3. The nominee ought be Hispanic.
I believe strongly that the greatest challenge to our nation is assimilating Hispanic immigrants. The US has always succeeded in assimilating ethnic groups, with forced African immigrants being the lone exception.

As a Republican, I likewise think the greatest long-term challenge is to ensure that Hispanics vote for Republicans in growing numbers. If we lose Hispanics in Texas, we lose Texas, which means that Democrats win the presidency for the forseeable future.

Nominating a Hispanic like Estrada furthers both goals. If Democrats fight Estrada, then that will be a very high-profile slap in the face to what used to be a reliable constituency for the Democrats.

Furthermore, Estrada is an immigrant, which speaks to how dynamic American society is.

This just seems to suffer from a bad version of cognitive dissonance to me. He doesn't want a woman because doing so would make this seat into a "woman's seat," and the Supreme Court is supposed to represent the entire nation (apparently, eight of nine residents of "the nation" are male. No wonder finding a date is so difficult). At the same time, he demurs slightly--it would be nice to have a woman on the court to deflect negative press on abortion decisions. And these political considerations carry the day for Hispanic nominees. Apparently, we are told, Bush should pick his Supreme Court justice with an eye on keeping Texas in the GOP column for the foreseeable future. And the way to do this is, as it turns out, is inextricably connected to having a guy with a name like "Estrada" on the Court.

We are thus led to believe several interesting premises. The first is that in selecting a member for a (nominally) non-partisan post, one in which we are told again and again that the nominees should look past their personal ideologies and to what the constitution "says," it is undesirable to select a candidate on racial or sexual grounds, but perfectly just to pick one on purely political grounds that happen to mirror racial or sexual ones.
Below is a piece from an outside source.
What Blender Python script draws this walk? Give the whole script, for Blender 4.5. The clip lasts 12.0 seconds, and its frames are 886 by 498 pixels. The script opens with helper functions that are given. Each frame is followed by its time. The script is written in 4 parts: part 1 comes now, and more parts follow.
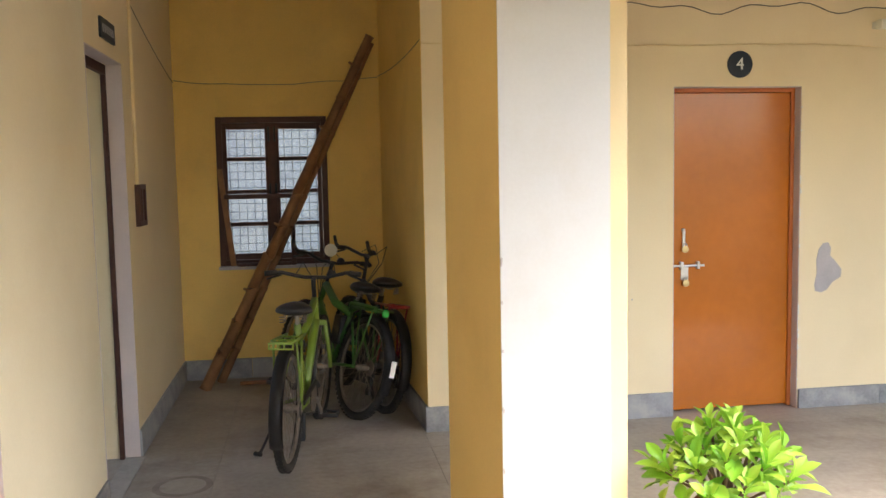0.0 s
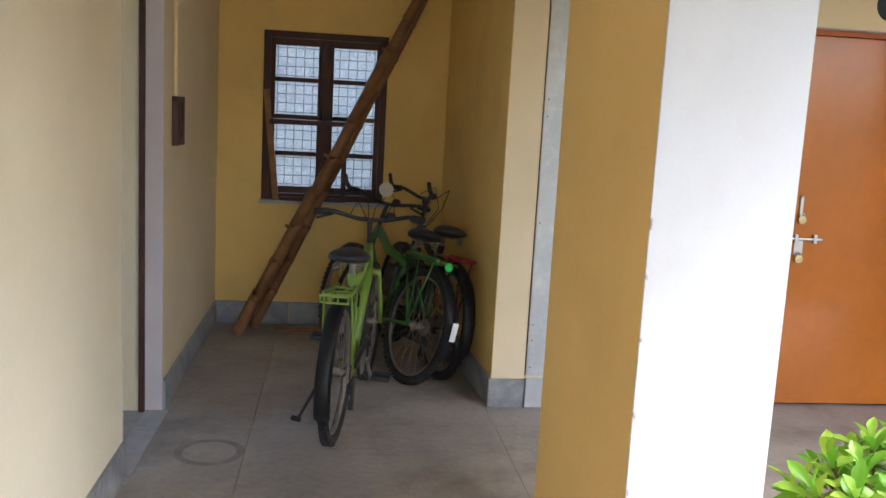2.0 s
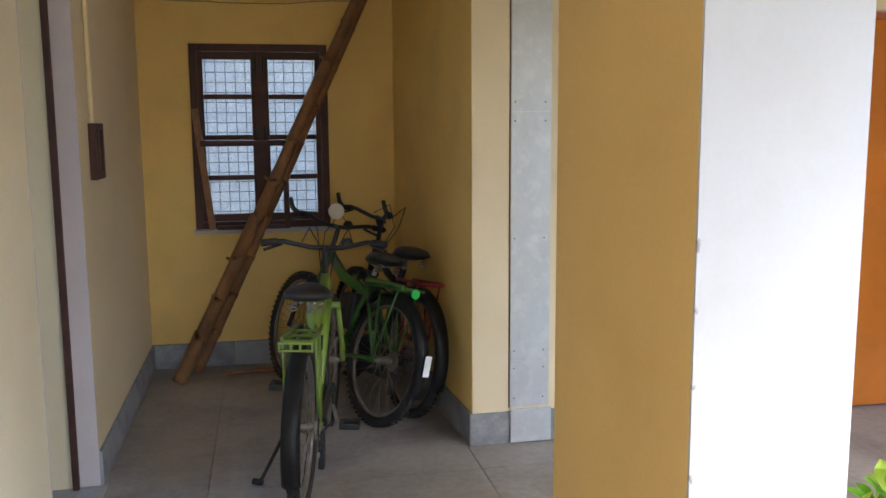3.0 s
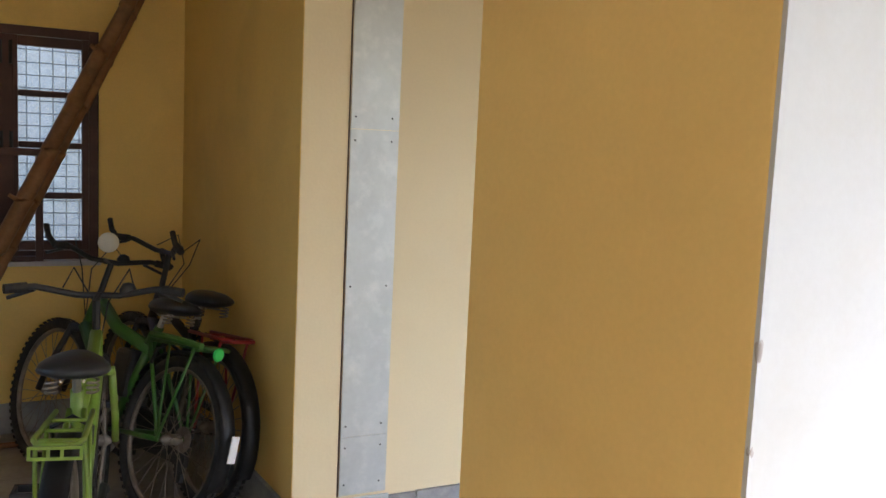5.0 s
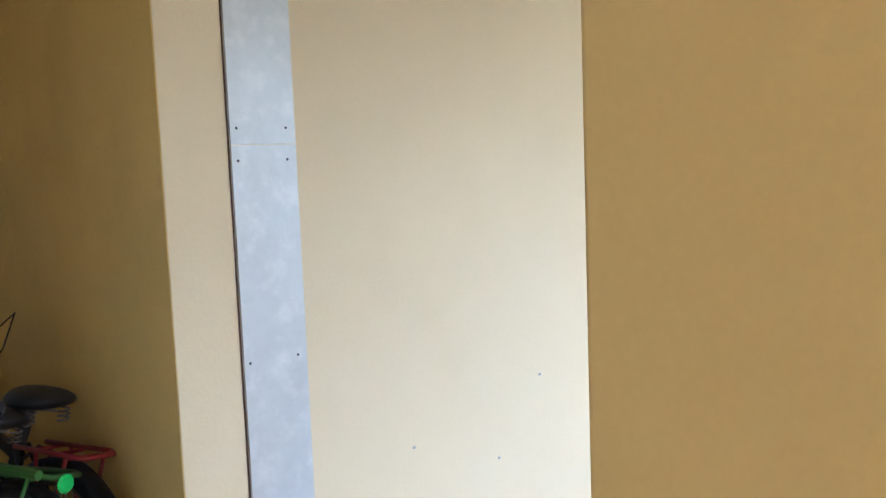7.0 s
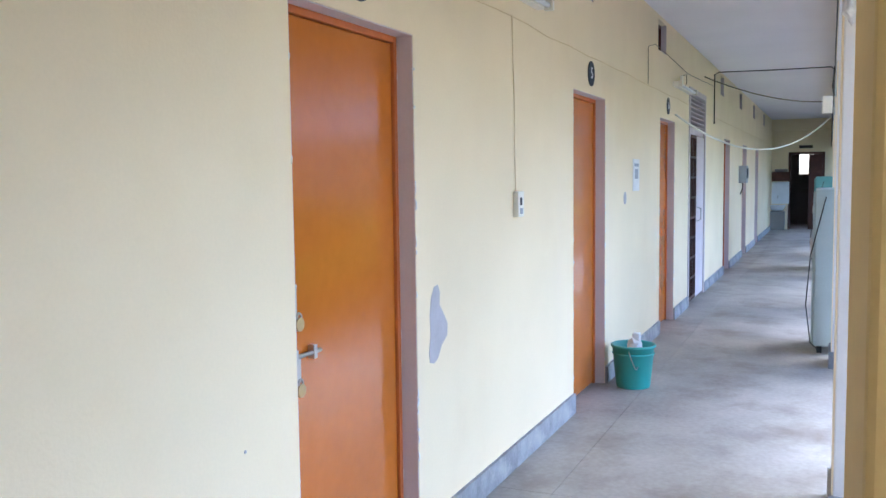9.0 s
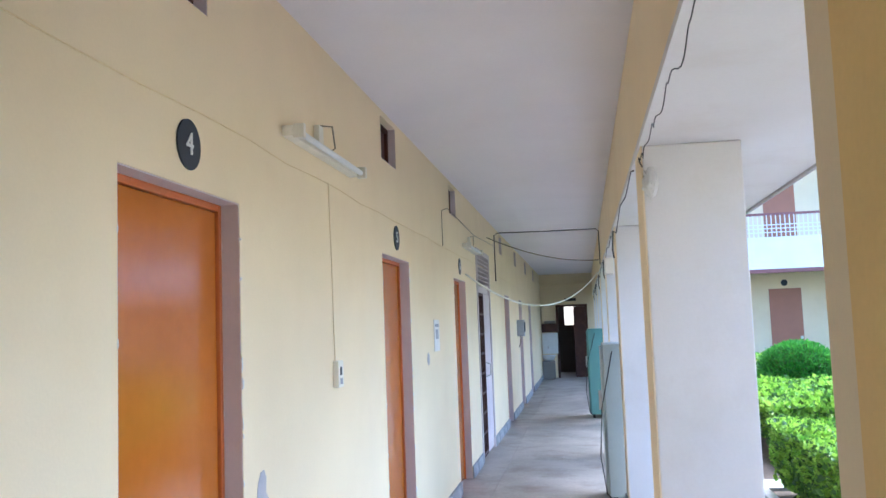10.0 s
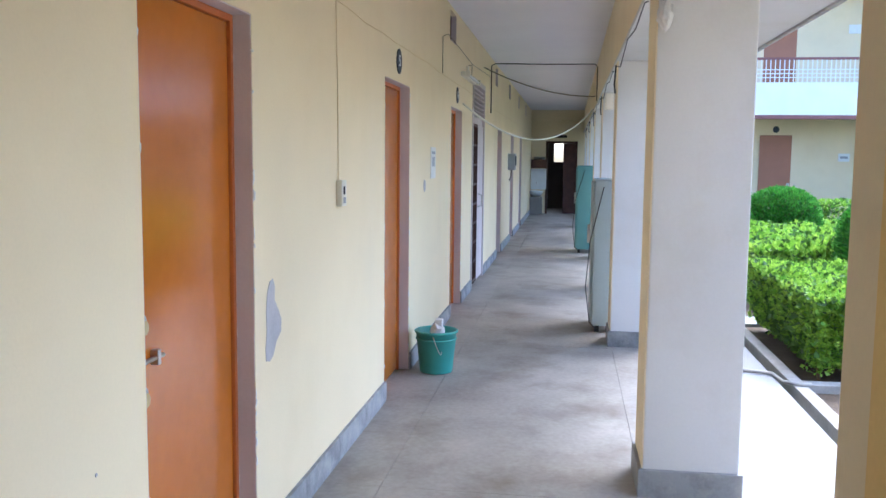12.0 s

Second, Rice is willing to recognize identity politics only as far as he can exploit them. The idea that women or Hispanics might vote in an easily manipulable hoard (wave Estrada in front of them, and they'll follow) flows just fine, but the idea that they might have something useful to say or add to our judicial perspective is summarily dismissed (again, except insofar as a woman could be used as a human shield on abortion cases). Third, Rice seems genuinely torn about putting another woman on the Supreme Court. Ultimately, he concludes that the worst scenario would be to put a woman on the Court to put a woman on the Court (or, to be more charitable, to put a woman's perspective on). The ideal scenario is to put a woman on the Supreme Court, but to be absolutely clear that it's not because she's valuable as a woman, no sir-ee Bob. Of course, it's not because she's valuable as an intelligent jurist either--Rice justifies it on her being a useful political tool. The upshot of the entire thing is basically "we should pay attention to race and ethnicity only and as far as where we can reap political rewards for it." Is it any wonder that this "occasionally" devolves into race-baiting? I am at a loss about why what Rice is doing could even be justified as "equivalent" to liberal calls for equal representation (hell, representation, period)--let alone "better than."

This is a rather twisted form of color-blindness. It isn't actually color-blind, it is very cognizant of race (and gender). However, it "notices" these factors not to benefit their beholders (or to marginalize them), but to benefit US and marginalize THEM (in this case, defined politically). It is a complete, utter, and overt objectification. There's no agency or autonomy. Indeed, the implicit argument being made in Rice's piece is that we should actively seek a white male candidate (he puts it in the reverse, that we should avoid pandering to minority "interest groups", but effect is the same), but for the political benefits that we can gain by using the minority group properly. That's what the dilemma for Rice comes down to--between doing something good for the non-dominant races/gender (bad), and doing something good for the dominant (mostly white, mostly male) party (good). And if we remember that, in this case, not doing something good for minorities = doing something good for the majority, then the conflict becomes even starker: how do we best enhance the interests of white males? Woman and minorities are just a prop in the play--the only they're recognized as potentially independent actors, it's portrayed as some sort of threat ("Texas might go Democrat!").

It is posts like this which give credence to assaults on color-blindness. Color-blindness is impossible because it can always be recast into something else, especially something statistical: people more likely to vote Democrat or Republican, people more likely to commit crimes, people more likely to be pro-choice. At the point where these things can as nakedly be used as proxies for race, it's fair to say that race remains relevant.